Notre Gaming Live de cette version PC
Points forts
- Liberté d'approche totale
- Un monde ouvert superbe et vivant
- Pas de remplissage, pas de collectibles
- Toutes les quêtes annexes sont scénarisées
- Meilleure interface et HUD de la série
- L'utilisation de l'aigle Senu
- Le nouveau système de combat
- Des références bien senties pour les fans
- Intrigue intéressante et soignée...
Points faibles
- ... Malgré une introduction confuse
- Les rares séquences du présent peinent à convaincre
- Des loupés d'infiltration et de détection
- Pathfinding erratique de certains PNJ ou ennemis
- Quelques bugs et ralentissements
En choisissant de s'inspirer de ce qui se fait de mieux sur le marché pour son système de combat, l'exploration et l'interface, Assassin's Creed Origins fait figure de lifting bienvenu pour une série qui en avait besoin.

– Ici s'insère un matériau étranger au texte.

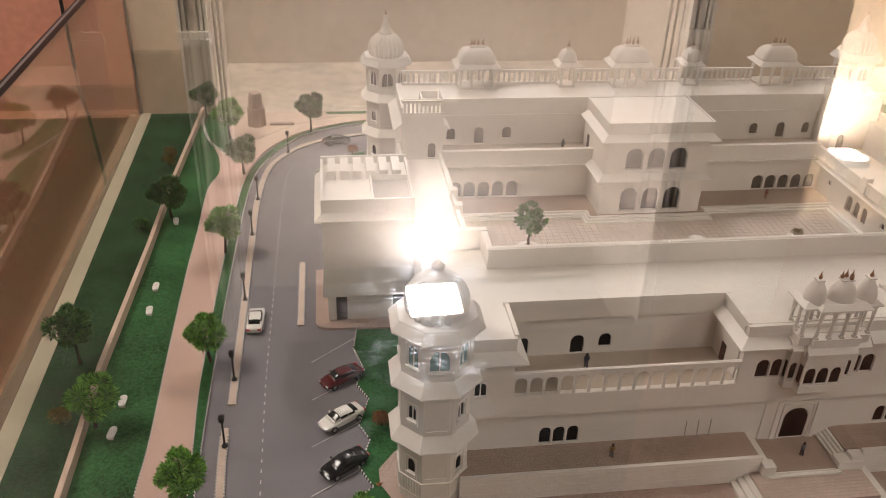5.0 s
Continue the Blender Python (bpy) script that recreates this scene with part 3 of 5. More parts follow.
bm = bmesh.new()
slab(bm, [(-19.3, 60.9), (-17.6, 63.8), (-15.5, 66.6), (-13.2, 68.2), (-11.6, 68.9), (-11.4, 59.4), (-13.2, 60.2), (-14.0, 60.7), (-15.0, 62.7), (-17.0, 62.0)], -0.3, 0.15)
setting("lawn_bend", bm, GRASS, "small green lawn with striped kerbs inside the road bend", "lawn")
checker_kerb("kerb", [(-19.3, 60.9), (-17.6, 63.8), (-15.5, 66.6), (-13.2, 68.2), (-11.6, 68.9)], top=0.22)
for a, b in (((-19.3, 60.9), (-17.0, 62.0)), ((-17.0, 62.0), (-15.0, 62.7)), ((-15.0, 62.7), (-14.0, 60.7))):
    checker_kerb("kerb", [a, ((a[0] + b[0]) / 2, (a[1] + b[1]) / 2), b], top=0.22)

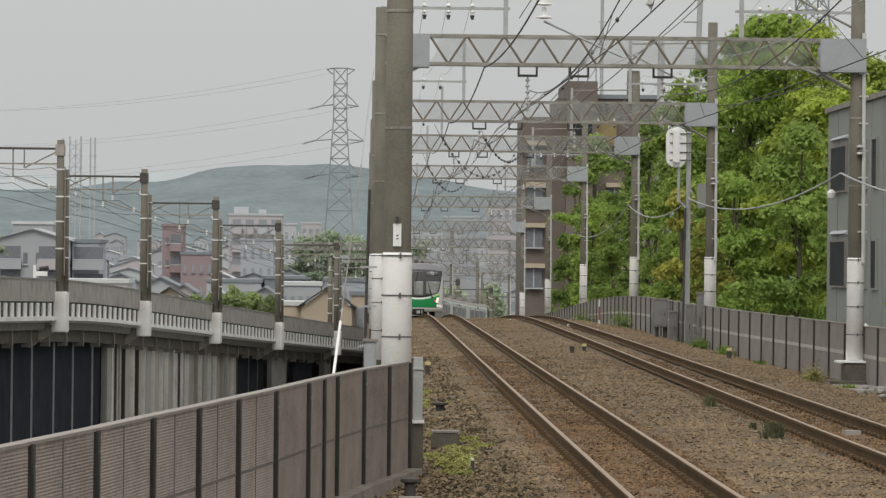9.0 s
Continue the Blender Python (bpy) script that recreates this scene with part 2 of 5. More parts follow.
CREAM = mat("cream_wall", (0.47, 0.39, 0.30), 0.85, vary=0.08, scale=0.4, bump=0.02)
PALEROOF = mat("pale_metal_roof", (0.55, 0.56, 0.56), 0.5, vary=0.12, scale=0.4, bump=0)
BAYSHEET = mat("dark_bay_sheet", (0.034, 0.037, 0.050), 0.95, vary=0.4, scale=0.8, bump=0, spec=0.08)
VIAWHITE = mat("pale_fascia", (0.80, 0.79, 0.78), 0.85, vary=0.12, scale=1.0, fine=20, dirt=(0.53, 0.505, 0.475), bump=0.05)
VIAWALL = mat("pale_wall_panels", (0.43, 0.40, 0.355), 0.9, vary=0.18, scale=0.5, fine=15, dirt=(0.31, 0.28, 0.245), bump=0.05)
PALEYELLOW = mat("faded_yellow_cap", (0.62, 0.52, 0.28), 0.7, vary=0.15, bump=0)


# ---------------------------------------------------------------- mesh helpers
def box(bm, x0, x1, y0, y1, z0, z1, m=None):
    vs = [bm.verts.new(p) for p in ((x0, y0, z0), (x1, y0, z0), (x1, y1, z0), (x0, y1, z0), (x0, y0, z1), (x1, y0, z1), (x1, y1, z1), (x0, y1, z1))]
    if m is not None:
        for v in vs:
            v.co = m @ v.co
    for f in ((3, 2, 1, 0), (4, 5, 6, 7), (0, 1, 5, 4), (1, 2, 6, 5), (2, 3, 7, 6), (3, 0, 4, 7)):
        bm.faces.new([vs[i] for i in f])


def rod(bm, a, b, r0, r1=None, n=8):
    """A round bar from a to b, tapering from r0 to r1, with capped ends."""
    a, b, r1 = Vector(a), Vector(b), r0 if r1 is None else r1
    q = (b - a).to_track_quat("Z", "Y")
    rings = []
    for p, r in ((a, r0), (b, r1)):
        rings.append([bm.verts.new(p + q @ Vector((r * math.cos(2 * math.pi * i / n), r * math.sin(2 * math.pi * i / n), 0))) for i in range(n)])
    for i in range(n):
        bm.faces.new((rings[0][i], rings[0][(i + 1) % n], rings[1][(i + 1) % n], rings[1][i]))
    bm.faces.new(rings[0][::-1])
    bm.faces.new(rings[1])


def lathe(bm, profile, n=16, m=None):
    """Rings of (radius, z) joined round the z axis."""
    m = m or Matrix()
    rings = [[bm.verts.new(m @ Vector((r * math.cos(2 * math.pi * i / n), r * math.sin(2 * math.pi * i / n), z))) for i in range(n)] for r, z in profile]
    for a, b in zip(rings, rings[1:]):
        for i in range(n):
            bm.faces.new((a[i], a[(i + 1) % n], b[(i + 1) % n], b[i]))
    bm.faces.new(rings[0][::-1])
    bm.faces.new(rings[-1])


def mesh_of(name, bm, material, smooth=False):
    me = bpy.data.meshes.new(name)
    bmesh.ops.recalc_face_normals(bm, faces=bm.faces[:])
    bm.to_mesh(me)
    bm.free()
    me.materials.append(material)
    if smooth:
        me.shade_smooth()
    return me


def part(name, bm, material, parent=None, label="", smooth=False):
    ob = new(name, mesh_of(name, bm, material, smooth))
    if parent:
        ob.parent = parent
    return tagged(ob, label)


def shared(name, me, parent, m):
    """One more piece on a mesh that alike pieces share."""
    ob = new(name, me)
    ob.parent = parent
    ob.matrix_basis = m
    return ob


def pydata(name, verts, faces, material, smooth=False):
    me = bpy.data.meshes.new(name)
    me.from_pydata(verts, [], faces)
    me.materials.append(material)
    if smooth:
        me.shade_smooth()
    return me


def thing(name, m, label, category, group="", kind=""):
    ob = new(name)
    ob.empty_display_size = 0.2
    ob.matrix_basis = m
    return tagged(ob, label, category, group, kind)


# ---------------------------------------------------------------- the line's alignment
def rail_z(y):
    """Level, then over a crest and down a 24.5 per mille grade."""
    if y < 163:
        return 0.0
    if y < 211:
        return -((y - 163) ** 2) / 3914
    return -0.5887 - 0.0245 * (y - 211)


def mast_z(y):
    """The masts' footing level, which eases over the crest more gently than the rails."""
    if y < 175:
        return 0.0
    if y < 258:
        return -((y - 175) ** 2) / 6150
    return -1.12 - 0.0255 * (y - 258)


def rail_x(y):
    """Straight, then a right-hand curve."""
    if y < 304:
        return 0.0
    if y < 540:
        return (y - 304) ** 2 / 1730
    return 236 ** 2 / 1730 + (y - 540) * 472 / 1730


def heading(y):
    """Degrees about z, negative to the right."""
    return -math.degrees(math.atan((rail_x(y + 1) - rail_x(y - 1)) / 2))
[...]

L'épisode se dote au passage d'une narration et d'un scénario plus travaillés que jamais et portés par une galerie de personnages très réussis. Ajoutez à cela une reconstitution une nouvelle fois incroyable de l'Égypte antique et un monde ouvert riche en contenu scénarisé et vous obtenez l'épisode d'Assassin's Creed le plus abouti depuis des années, malgré quelques soucis qui l'empêchent encore de viser plus haut : outre quelques bugs et légers ralentissements inhérents aux mondes ouverts, nous pourrons ainsi regretter le manque de clarté du système de détection en infiltration et le retour de la métahistoire du présent, pas encore pleinement convaincant. Des défauts qui ne pèsent toutefois pas bien lourd face aux nombreuses qualités de cet opus, mais qui ont le mérite de laisser encore une marge de manœuvre pour nous livrer un prochain épisode encore plus mémorable.